→ **Written exercise**
Reproduce, character for character, the lines below from the first through the one with "1.3), M_PANE, root)". Leave pictures out.

→ **Given information**
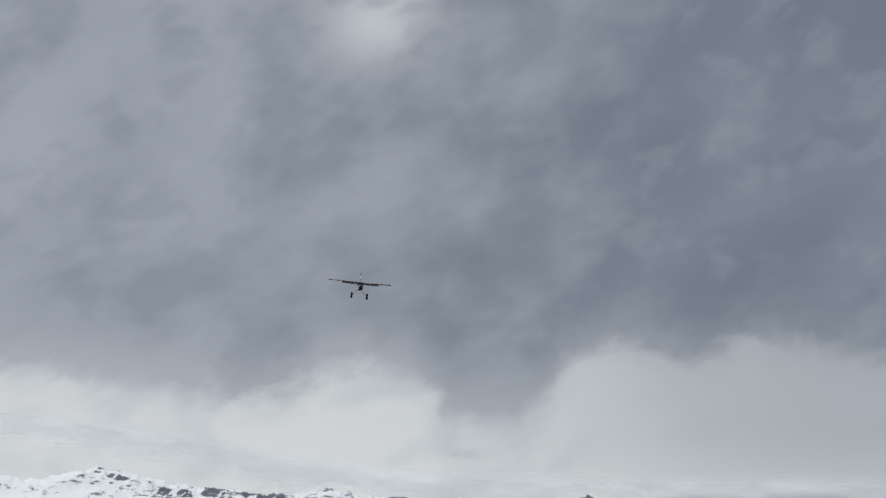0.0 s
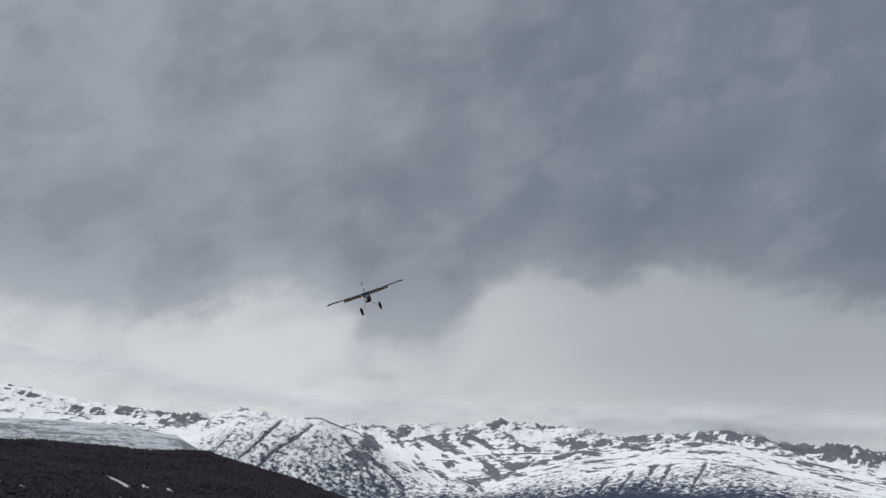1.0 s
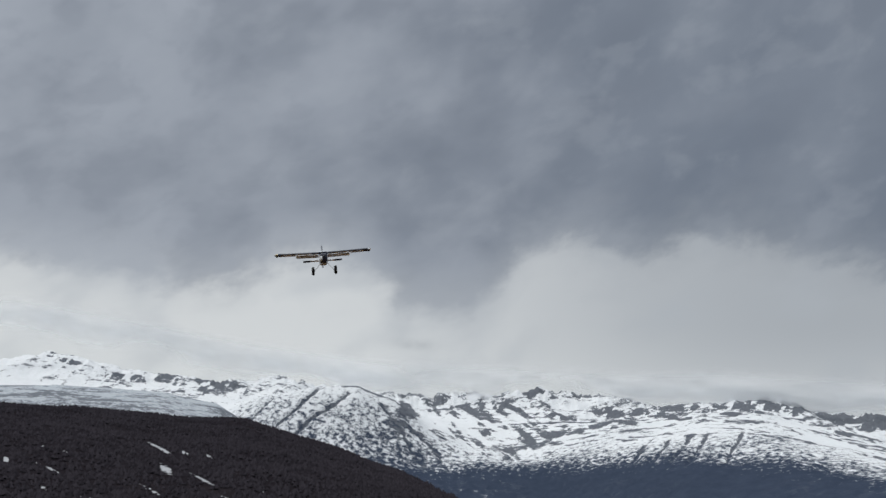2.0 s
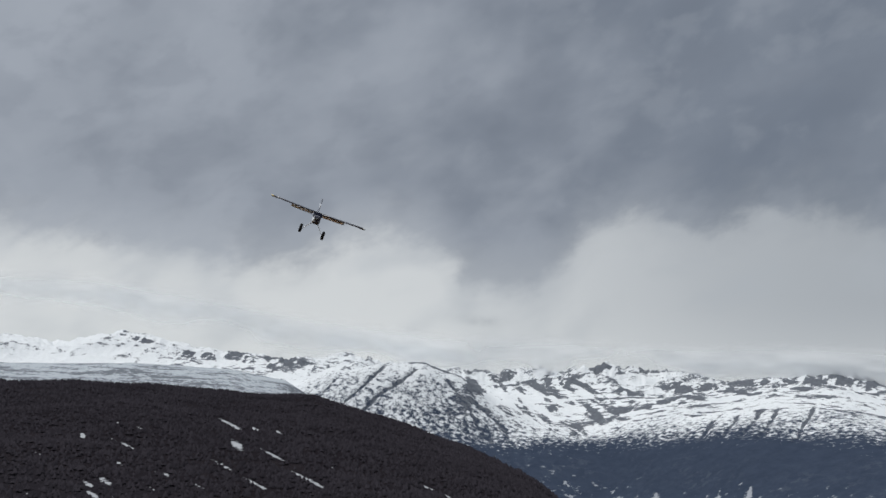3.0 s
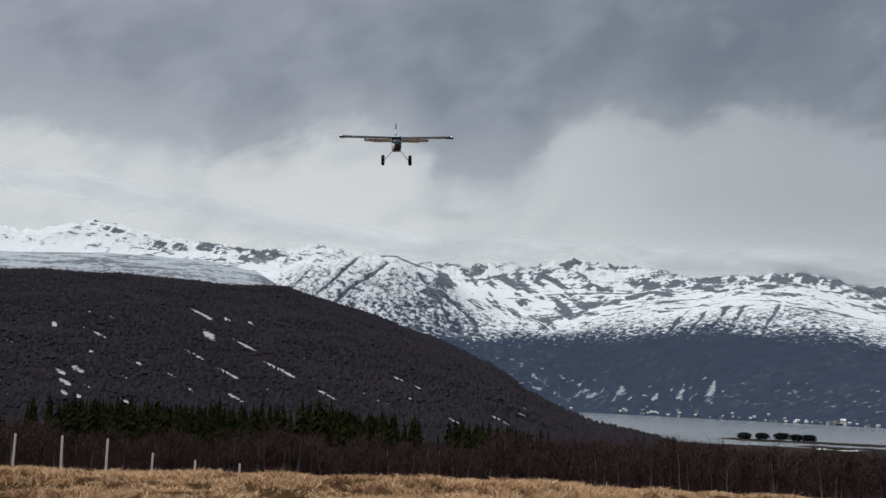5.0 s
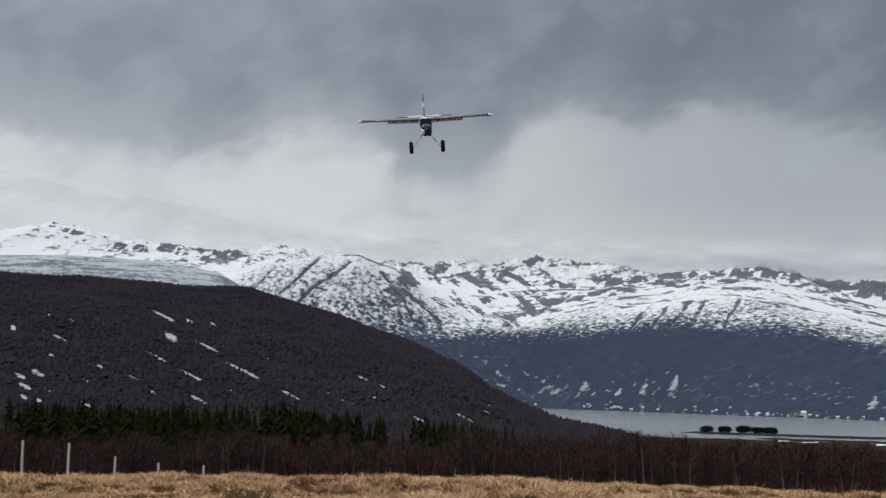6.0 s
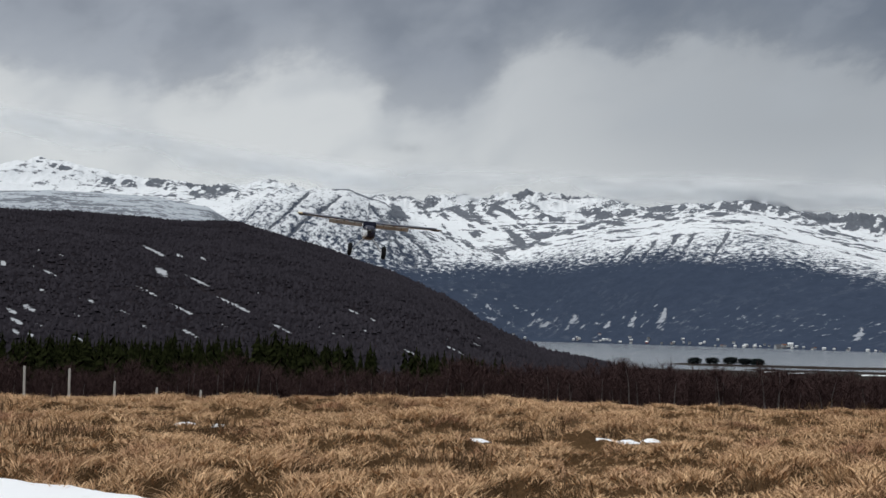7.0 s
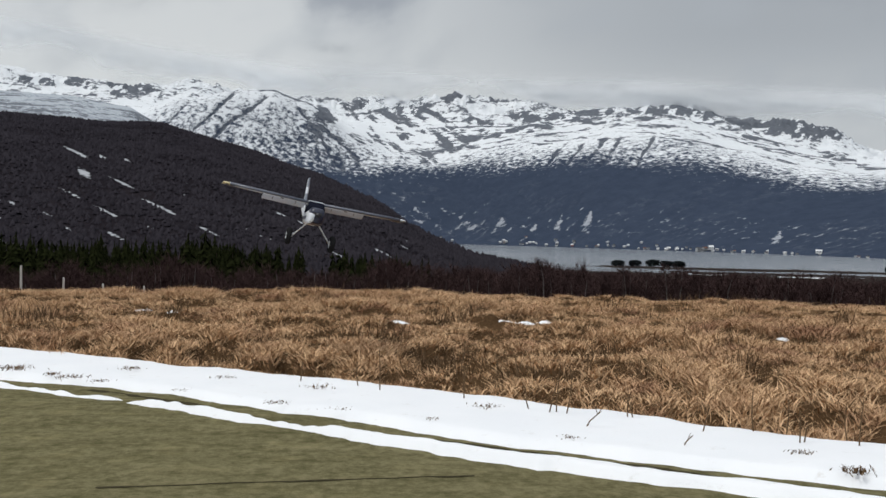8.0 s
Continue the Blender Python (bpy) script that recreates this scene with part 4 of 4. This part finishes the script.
def house(a, r, z, w, d, h, turn, wall, roof):
    x, y = polar(a, r)
    root = new("house")
    root.matrix_world = pose(x, y, z, 0, 0, turn)
    tagged(root, f"{WALL_NAMES[wall]} wooden house with a {ROOF_NAMES[roof]} roof by the fjord", "house", "houses along the far shore")
    part("wall", box(-w / 2, w / 2, -d / 2, d / 2, -1.0, h), M_WALLS[wall], root)
    over = 0.5
    bm = loft([[(sx * (w / 2 + over), -d / 2 - over, h - 0.1), (sx * (w / 2 + over), 0, h + d * 0.42), (sx * (w / 2 + over), d / 2 + over, h - 0.1), (sx * (w / 2 + over), 0, h + d * 0.30)] for sx in (-1, 1)])
    part("roof", bm, M_ROOFS[roof], root)
    part("gable", loft([[(sx * w / 2, -d / 2, h), (sx * w / 2, 0, h + d * 0.34), (sx * w / 2, d / 2, h)] for sx in (-1, 1)]), M_WALLS[wall], root)
    for k in range(2):
        wx = (k - 0.5) * w * 0.5
        part("window", box(wx - 0.7, wx + 0.7, -d / 2 - 0.06, -d / 2 + 0.02, h * 0.4, h * 0.4 + 1.3), M_PANE, root)


def build_houses():
    rng = random.Random(31)
    spots = [(17.6, 20, 1), (17.9, 30, 1), (17.3, 10, 1), (20.6, 25, 0), (23.0, 40, 1), (14.8, 12, 0), (11.0, 15, 0)]
    for i in range(78):
        a = rng.choice((rng.uniform(4.5, 33), rng.uniform(14, 30), rng.gauss(18.5, 3.0), rng.gauss(7, 2.0), rng.gauss(12, 2.5)))
        spots.append((min(max(a, 4.3), 34), rng.choice((rng.uniform(8, 22), rng.uniform(8, 26), rng.uniform(12, 60)), ), 0))
    for a, inland, big in spots:
        shore = float(far_shore(np.array([a]))[0])
        r = shore + inland
        slope = (float(mountain_profile(np.array([a]))[2][0]) + 0.6) / (0.34 * (4000 - shore))
        z = EYE_Z + r * math.tan(radians(-math.degrees(math.atan((EYE_Z - SEA + 1) / shore)) + slope * inland * 0.9)) + 0.3
        s = r / 2400 * (0.85 if big else rng.uniform(0.30, 0.50))
        house(a, r, z, rng.uniform(9, 15) * s, rng.uniform(7, 9) * s, rng.uniform(3.8, 6) * s, rng.uniform(-40, 40) - a, rng.choices((0, 1, 2, 3), (6, 0.15, 0.08, 6))[0], rng.choices((0, 1, 2), (3, 5, 0.3))[0])


build_houses()


def shore_strip(name, a0, a1, r0, r1, top, seed, material, label, category):
    az = np.linspace(a0, a1, 240)
    v = np.linspace(0, 1, 16)
    A, V = np.meshgrid(az, v, indexing="ij")
    taper = smoothstep(A, a0, a0 + (a1 - a0) * 0.12) * (1 - smoothstep(A, a1 - (a1 - a0) * 0.06, a1))
    w = (0.55 + 0.9 * fractal(A * 0.9, A * 0, seed, 5)) * taper
    Rr = (r0 + r1) / 2 + (V - 0.5) * (r1 - r0) * w + 20 * (fractal(A * 0.5, A * 0 + 4, seed, 3) - 0.5)
    Z = SEA - 0.6 + (top + 0.6) * np.sin(V * math.pi) ** 0.6 * (0.6 + 0.5 * fractal(A * 2, V * 2, seed + 3, 4)) * np.minimum(1, w * 2)
    ob = sheet(name, Rr * np.sin(np.radians(A)), Rr * np.cos(np.radians(A)), Z, material)
    tagged(ob, label, category, kind="structure")


M_MARSH = surface("shore_marsh", (0.018, 0.016, 0.016), (0.045, 0.038, 0.034), 0.05, 0.9, 0.0, 0.3, False, 0.5)
shore_strip("spit", 11.5, 31, 930, 985, 1.4, 3, M_MARSH, "low dark marshy spit in the fjord", "spit")
shore_strip("spit_outer", 14.5, 46, 830, 870, 1.2, 13, M_MARSH, "low dark shore bank between tidal pools", "spit")
shore_strip("spit_inner", 8.5, 46, 735, 790, 1.6, 23, M_MARSH, "low dark shore bank between tidal pools", "spit")
shore_strip("ice_edge", 16.6, 18.6, 770, 778, 1.9, 33, M_SNOW, "pale strip of shore ice on the tidal flat", "ice")
shore_strip("ice_edge_outer", 21.0, 23.4, 748, 755, 2.2, 43, M_SNOW, "pale strip of shore ice on the tidal flat", "ice")


def pine_arrays(seed):
    """A broad dark pine one metre tall: many small needle clumps with gaps."""
    rng = np.random.default_rng(seed)
    n = 900
    a, t = rng.uniform(0, 6.28, n), rng.uniform(0, 1, n) ** 0.8
    zz = 0.25 + 0.75 * t
    rad = 0.52 * np.sqrt(np.clip(1 - ((zz - 0.58) / 0.46) ** 2, 0.02, 1)) * rng.uniform(0.45, 1.05, n) * (0.75 + 0.5 * np.sin(a * 2 + seed) ** 2)
    c = np.stack([np.cos(a) * rad, np.sin(a) * rad, zz], -1)
    d = rng.normal(0, 0.075, (n, 3, 3))
    return (c[:, None] + d).reshape(-1, 3), np.arange(3 * n).reshape(-1, 3)


def build_shore_trees():
    kinds = [tree_meshes("pine", plain_trunk(0.035, 0.9), pine_arrays(500 + i), M_SPRUCE_BARK, M_PINE) for i in range(3)]
    rng = random.Random(9)
    for i, (a, h) in enumerate(((13.35, 6.8), (14.2, 7.3), (15.1, 8.0), (15.78, 6.9), (16.35, 7.2), (26.3, 6.5), (26.9, 7.0))):
        x, y = polar(a, 957)
        plant("pine_tree", kinds[i % 3], x, y, SEA + 0.1, h * 0.82, rng.uniform(1.55, 1.95), rng.uniform(0, 6), "broad dark pine on the low spit in the fjord", "pine tree", "pines on the spit")


build_shore_trees()

# ---- low cloud lying on the tops ----


def mist_material():
    m = Nodes("low_cloud", 1.0)
    p = m.pos(False, 1, 1, 2.2)
    n = m.op("ADD", m.op("MULTIPLY", m.noise(p, 0.0022, 2, 0.45), 0.75), m.op("MULTIPLY", m.noise(p, 0.006, 1, 0.4), 0.25))
    up = m.attr("up")
    thick = m.step(m.op("ADD", up, m.op("MULTIPLY", m.op("SUBTRACT", n, 0.5), 1.3)), 0.12, 0.65)
    thick = m.op("MULTIPLY", thick, m.step(up, 0.85, 0.40))
    clear = m.t.nodes.new("ShaderNodeBsdfTransparent")
    soft = m.t.nodes.new("ShaderNodeMixShader")
    white = m.t.nodes.new("ShaderNodeBsdfDiffuse")
    white.inputs[0].default_value = (0.92, 0.945, 0.96, 1)
    thru = m.t.nodes.new("ShaderNodeBsdfTranslucent")
    thru.inputs[0].default_value = (0.92, 0.945, 0.96, 1)
    body = m.t.nodes.new("ShaderNodeMixShader")
    body.inputs[0].default_value = 0.4
    m.t.links.new(white.outputs[0], body.inputs[1])
    m.t.links.new(thru.outputs[0], body.inputs[2])
    m.put(soft.inputs[0], m.op("MULTIPLY", thick, 0.85))
    m.t.links.new(clear.outputs[0], soft.inputs[1])
    m.t.links.new(body.outputs[0], soft.inputs[2])
    m.t.links.new(soft.outputs[0], m.t.nodes["Material Output"].inputs[0])
    return m.mat


def build_mist():
    az = np.linspace(-40, 42, 520)
    v = np.linspace(0, 1, 90)
    A, V = np.meshgrid(az, v, indexing="ij")
    base = np.interp(A, [-40, -21, -17, -10, -3, 2, 10, 14, 20, 27, 42], [7.2, 8.0, 7.6, 6.7, 6.0, 5.95, 5.6, 5.7, 5.2, 4.7, 4.8])
    rise = base + 3.2 * V
    Rr = 4330 - 60 * np.sin(V * math.pi) + 40 * (fractal(A * 0.3, V * 2, 7, 3) - 0.5)
    ob = sheet("low_cloud", Rr * np.sin(np.radians(A)), Rr * np.cos(np.radians(A)), EYE_Z + Rr * tan_deg(rise), mist_material(), (("up", V),))
    tagged(ob, "pale low cloud lying along the mountain tops", "cloud", kind="structure")


build_mist()


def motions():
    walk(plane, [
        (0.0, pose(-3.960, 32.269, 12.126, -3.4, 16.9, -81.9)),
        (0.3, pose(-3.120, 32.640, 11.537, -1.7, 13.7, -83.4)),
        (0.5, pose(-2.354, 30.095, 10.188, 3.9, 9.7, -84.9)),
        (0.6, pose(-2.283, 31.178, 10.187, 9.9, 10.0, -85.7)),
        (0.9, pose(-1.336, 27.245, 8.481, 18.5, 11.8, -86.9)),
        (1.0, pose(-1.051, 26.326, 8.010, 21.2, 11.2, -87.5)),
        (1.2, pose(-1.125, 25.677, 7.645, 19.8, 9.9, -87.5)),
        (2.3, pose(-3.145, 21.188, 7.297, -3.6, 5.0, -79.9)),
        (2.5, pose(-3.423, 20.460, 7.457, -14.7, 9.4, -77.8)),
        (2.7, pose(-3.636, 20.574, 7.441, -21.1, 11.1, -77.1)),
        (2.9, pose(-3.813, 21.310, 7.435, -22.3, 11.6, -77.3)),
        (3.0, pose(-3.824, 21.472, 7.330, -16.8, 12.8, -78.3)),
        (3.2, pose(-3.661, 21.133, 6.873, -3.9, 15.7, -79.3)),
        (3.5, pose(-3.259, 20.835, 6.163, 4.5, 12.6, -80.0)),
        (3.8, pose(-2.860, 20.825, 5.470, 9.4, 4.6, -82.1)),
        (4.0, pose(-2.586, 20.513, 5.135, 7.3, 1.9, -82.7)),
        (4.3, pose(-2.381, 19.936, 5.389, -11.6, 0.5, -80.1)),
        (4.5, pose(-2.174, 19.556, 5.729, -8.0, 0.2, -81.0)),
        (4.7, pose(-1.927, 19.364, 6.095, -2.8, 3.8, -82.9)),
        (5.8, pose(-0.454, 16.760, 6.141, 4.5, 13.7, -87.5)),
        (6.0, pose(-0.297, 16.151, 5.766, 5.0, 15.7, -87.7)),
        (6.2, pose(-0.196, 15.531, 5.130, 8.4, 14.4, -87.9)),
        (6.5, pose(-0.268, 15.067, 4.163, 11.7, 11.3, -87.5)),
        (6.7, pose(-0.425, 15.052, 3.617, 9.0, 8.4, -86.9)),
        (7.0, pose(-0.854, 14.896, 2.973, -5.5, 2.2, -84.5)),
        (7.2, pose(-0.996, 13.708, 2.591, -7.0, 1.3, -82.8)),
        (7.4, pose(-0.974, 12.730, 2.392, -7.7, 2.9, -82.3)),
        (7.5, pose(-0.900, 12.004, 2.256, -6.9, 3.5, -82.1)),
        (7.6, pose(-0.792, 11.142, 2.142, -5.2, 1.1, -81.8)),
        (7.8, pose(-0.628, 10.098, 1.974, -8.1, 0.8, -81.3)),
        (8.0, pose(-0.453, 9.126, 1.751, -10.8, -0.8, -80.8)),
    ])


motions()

→ **Complete response**
0.0 s
1.0 s
2.0 s
3.0 s
5.0 s
6.0 s
7.0 s
8.0 s
Continue the Blender Python (bpy) script that recreates this scene with part 4 of 4. This part finishes the script.
def house(a, r, z, w, d, h, turn, wall, roof):
    x, y = polar(a, r)
    root = new("house")
    root.matrix_world = pose(x, y, z, 0, 0, turn)
    tagged(root, f"{WALL_NAMES[wall]} wooden house with a {ROOF_NAMES[roof]} roof by the fjord", "house", "houses along the far shore")
    part("wall", box(-w / 2, w / 2, -d / 2, d / 2, -1.0, h), M_WALLS[wall], root)
    over = 0.5
    bm = loft([[(sx * (w / 2 + over), -d / 2 - over, h - 0.1), (sx * (w / 2 + over), 0, h + d * 0.42), (sx * (w / 2 + over), d / 2 + over, h - 0.1), (sx * (w / 2 + over), 0, h + d * 0.30)] for sx in (-1, 1)])
    part("roof", bm, M_ROOFS[roof], root)
    part("gable", loft([[(sx * w / 2, -d / 2, h), (sx * w / 2, 0, h + d * 0.34), (sx * w / 2, d / 2, h)] for sx in (-1, 1)]), M_WALLS[wall], root)
    for k in range(2):
        wx = (k - 0.5) * w * 0.5
        part("window", box(wx - 0.7, wx + 0.7, -d / 2 - 0.06, -d / 2 + 0.02, h * 0.4, h * 0.4 + 1.3), M_PANE, root)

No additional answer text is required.